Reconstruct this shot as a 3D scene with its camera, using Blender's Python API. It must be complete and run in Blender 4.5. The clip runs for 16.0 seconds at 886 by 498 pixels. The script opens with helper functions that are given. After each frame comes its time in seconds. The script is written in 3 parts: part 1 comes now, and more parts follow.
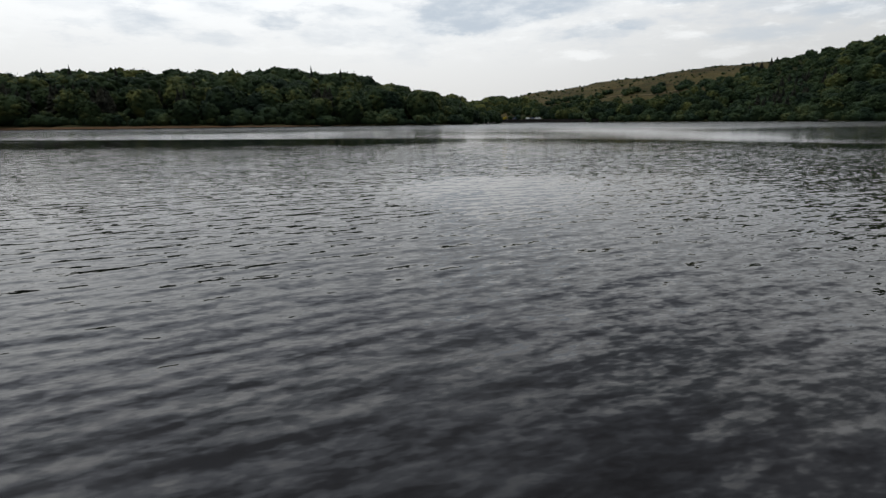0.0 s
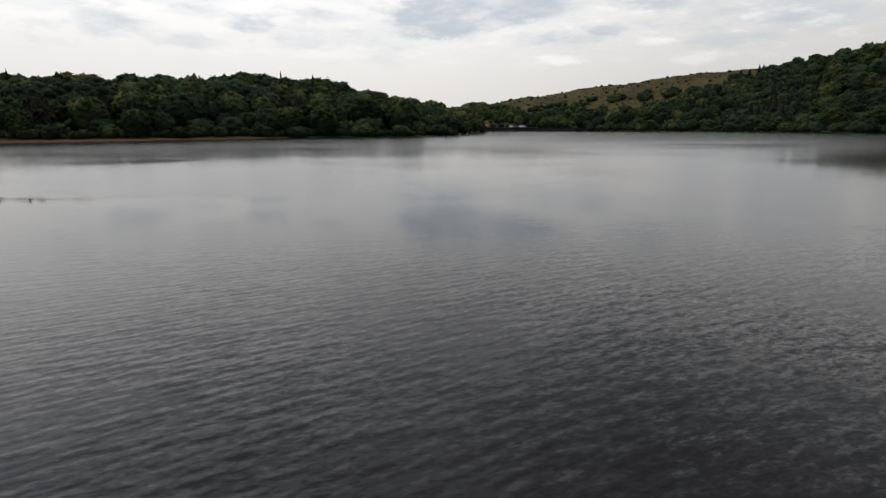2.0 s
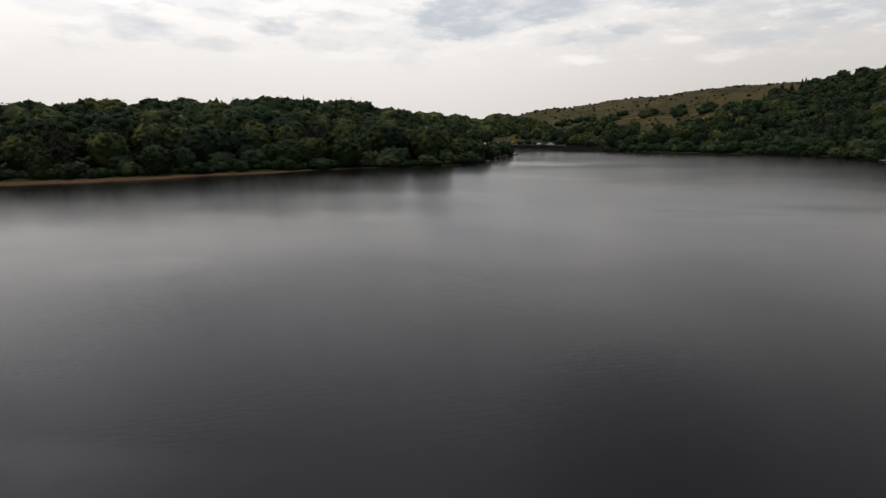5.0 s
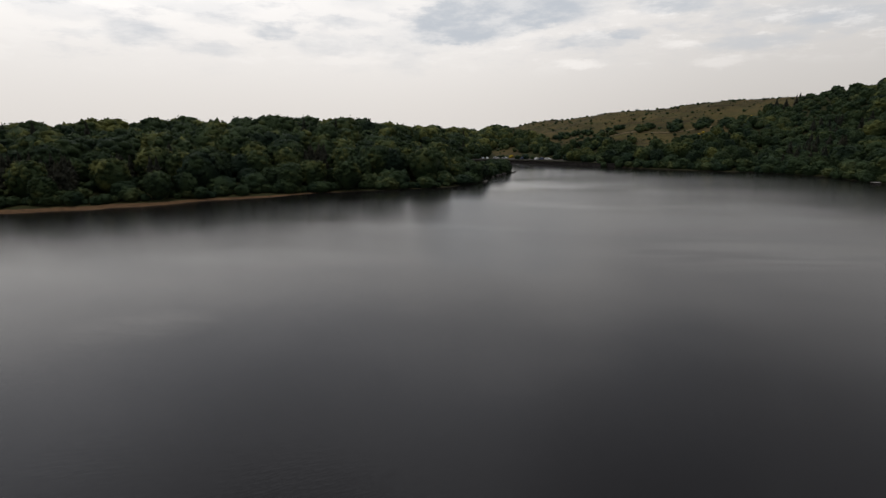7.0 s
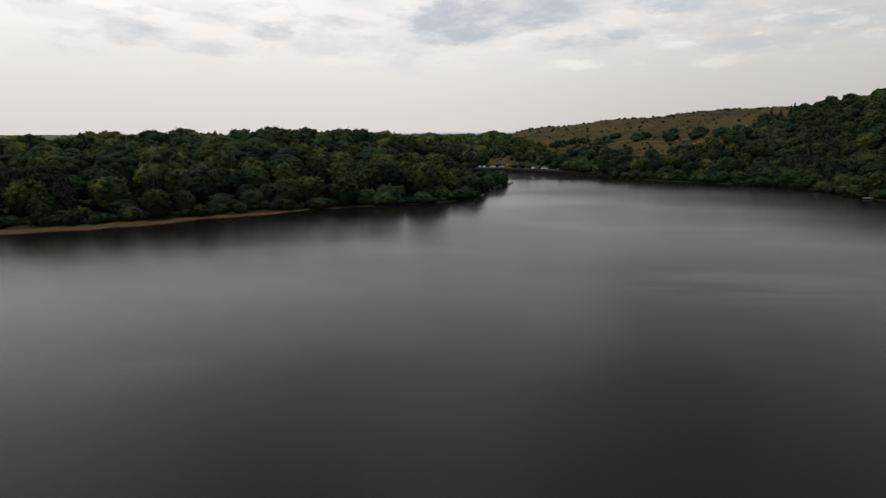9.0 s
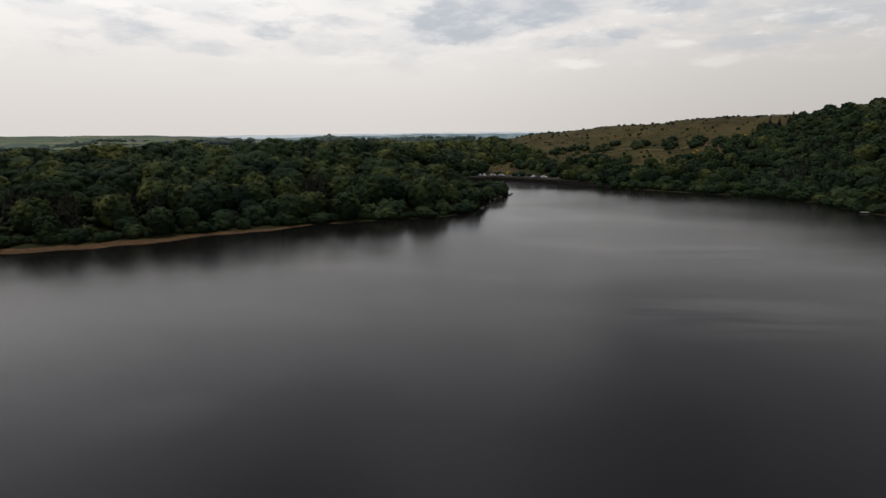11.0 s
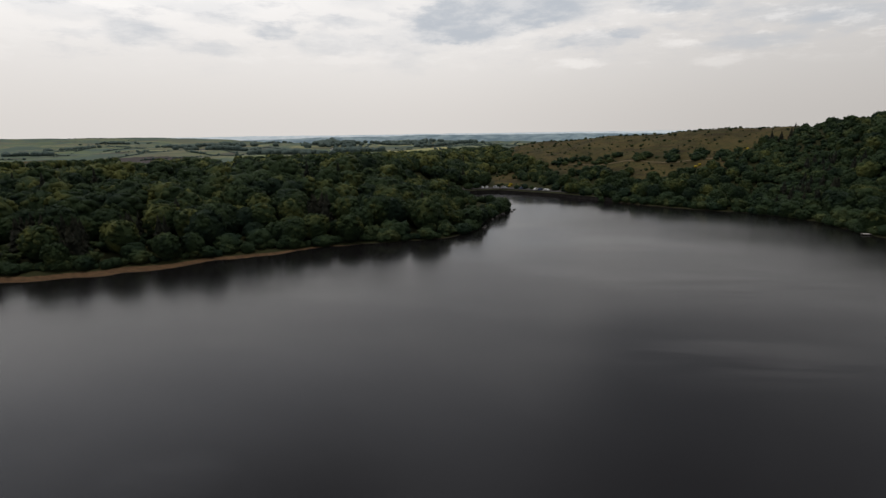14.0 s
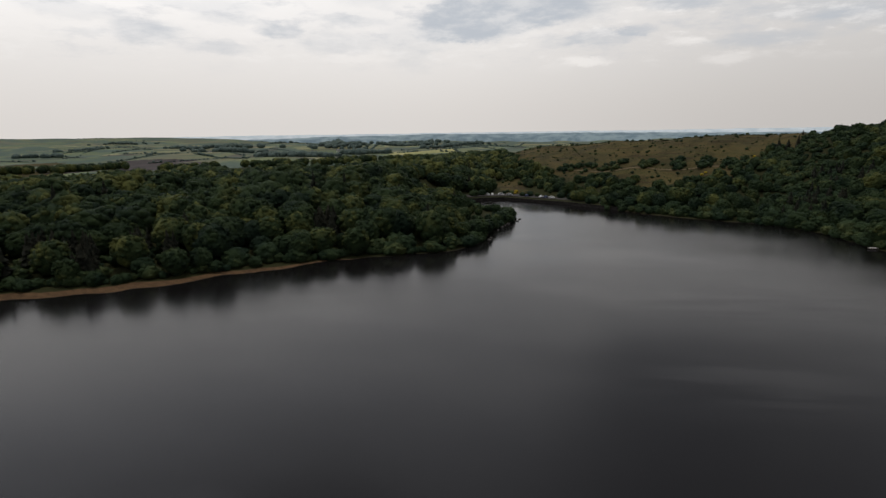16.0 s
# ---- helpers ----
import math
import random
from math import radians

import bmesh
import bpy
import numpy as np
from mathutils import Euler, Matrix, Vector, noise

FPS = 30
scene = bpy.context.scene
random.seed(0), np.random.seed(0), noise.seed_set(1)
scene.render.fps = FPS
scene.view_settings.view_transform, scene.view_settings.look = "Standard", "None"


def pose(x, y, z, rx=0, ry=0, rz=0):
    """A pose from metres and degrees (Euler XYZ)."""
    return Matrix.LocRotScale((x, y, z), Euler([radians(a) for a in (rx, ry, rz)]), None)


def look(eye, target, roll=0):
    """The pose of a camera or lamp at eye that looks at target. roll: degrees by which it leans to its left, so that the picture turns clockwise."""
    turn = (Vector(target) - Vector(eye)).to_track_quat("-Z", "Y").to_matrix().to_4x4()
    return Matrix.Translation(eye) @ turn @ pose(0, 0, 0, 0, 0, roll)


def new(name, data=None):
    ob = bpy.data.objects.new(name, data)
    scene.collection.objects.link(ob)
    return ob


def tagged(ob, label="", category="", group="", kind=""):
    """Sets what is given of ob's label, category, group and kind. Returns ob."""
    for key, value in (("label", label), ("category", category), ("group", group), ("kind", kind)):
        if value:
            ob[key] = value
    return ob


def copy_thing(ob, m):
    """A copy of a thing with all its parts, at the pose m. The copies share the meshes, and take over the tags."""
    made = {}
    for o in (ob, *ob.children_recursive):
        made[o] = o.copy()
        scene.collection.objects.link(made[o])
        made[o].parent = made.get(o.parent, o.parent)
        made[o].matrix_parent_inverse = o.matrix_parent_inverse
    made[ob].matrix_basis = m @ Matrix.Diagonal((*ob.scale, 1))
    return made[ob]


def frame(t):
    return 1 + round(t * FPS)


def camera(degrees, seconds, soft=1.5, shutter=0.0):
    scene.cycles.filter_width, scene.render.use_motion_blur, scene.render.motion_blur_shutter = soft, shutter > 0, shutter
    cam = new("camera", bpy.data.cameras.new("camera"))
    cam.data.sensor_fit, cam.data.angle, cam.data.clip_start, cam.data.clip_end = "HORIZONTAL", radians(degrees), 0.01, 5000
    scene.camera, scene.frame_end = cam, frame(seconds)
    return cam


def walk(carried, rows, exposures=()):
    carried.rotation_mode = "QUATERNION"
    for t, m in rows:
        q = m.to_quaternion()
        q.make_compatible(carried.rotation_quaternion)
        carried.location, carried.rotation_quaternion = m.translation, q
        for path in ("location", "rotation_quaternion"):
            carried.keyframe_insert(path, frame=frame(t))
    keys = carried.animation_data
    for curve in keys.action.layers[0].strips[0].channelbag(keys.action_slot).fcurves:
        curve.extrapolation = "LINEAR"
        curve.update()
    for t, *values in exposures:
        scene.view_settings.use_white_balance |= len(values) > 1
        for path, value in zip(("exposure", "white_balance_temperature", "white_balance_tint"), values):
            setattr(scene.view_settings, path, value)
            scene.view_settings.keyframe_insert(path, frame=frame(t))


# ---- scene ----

# ---------------------------------------------------------------- camera
PATH = [  # seconds, place, heading, pitch, roll
    (0, 3.47, -31.33, 1.69, 0.48, -13.54, -0.54),
    (0.5, 2.99, -26.34, 2.22, 1.13, -13.53, -0.58),
    (1, 2.50, -21.27, 2.84, 1.78, -13.52, -0.59),
    (1.5, 2.01, -16.15, 3.58, 2.39, -13.32, -0.56),
    (2, 1.50, -11.13, 4.52, 2.96, -13.17, -0.46),
    (2.5, 0.95, -6.57, 5.84, 3.13, -12.93, -0.59),
    (3, 0.29, -3.03, 7.56, 2.66, -13.04, -0.72),
    (3.5, -0.26, -0.50, 9.50, 1.70, -13.20, -0.81),
    (4, -0.63, 1.41, 11.58, 0.85, -13.24, -0.80),
    (6.5, -0.31, 0.52, 21.12, 0.62, -12.67, -0.68),
    (7, -0.31, 0.40, 22.75, 0.82, -12.64, -0.72),
    (7.5, -0.23, 0.30, 24.36, 0.96, -12.63, -0.72),
    (8, -0.18, 0.21, 25.94, 1.05, -12.62, -0.72),
    (8.5, -0.13, 0.15, 27.46, 1.06, -12.61, -0.68),
    (9, -0.12, 0.08, 28.90, 1.11, -12.63, -0.69),
    (11.5, -0.20, -0.58, 36.54, 1.07, -12.68, -0.76),
    (12, -0.18, -0.44, 38.03, 1.02, -12.67, -0.75),
    (12.5, -0.20, -0.30, 39.47, 0.94, -12.70, -0.80),
    (13, -0.18, -0.22, 40.91, 0.90, -12.68, -0.80),
    (13.5, -0.21, -0.15, 42.38, 0.86, -12.69, -0.81),
    (14, -0.22, -0.09, 43.91, 0.82, -12.70, -0.82),
    (14.5, -0.25, -0.07, 45.45, 0.65, -12.75, -0.84),
    (15, -0.25, -0.04, 46.98, 0.48, -12.77, -0.84),
    (15.5, -0.17, -0.01, 48.47, 0.33, -12.80, -0.88),
    (16, 0.00, -0.00, 49.98, 0.18, -12.85, -0.85),
]

def carried_pose(x, y, z, heading, pitch, roll):
    """Heading clockwise from north (+y), pitch up, roll in degrees."""
    return Matrix.Translation((x, y, z)) @ Euler((0, 0, radians(-heading))).to_matrix().to_4x4() \
        @ Euler((radians(90 + pitch), 0, 0)).to_matrix().to_4x4() @ Euler((0, 0, radians(roll))).to_matrix().to_4x4()


cam = camera(79.54, 16.0, soft=1.4)
walk(cam, [(t, carried_pose(*p)) for t, *p in PATH],
     exposures=[(0, 0.12, 6220, 8), (2, 0.11, 6440, 10), (3.5, 0.11, 6540, 11), (7, 0.03, 6600, 11), (16, -0.05, 6560, 11)])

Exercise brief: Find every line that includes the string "exposures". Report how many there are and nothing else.

Full answer: 3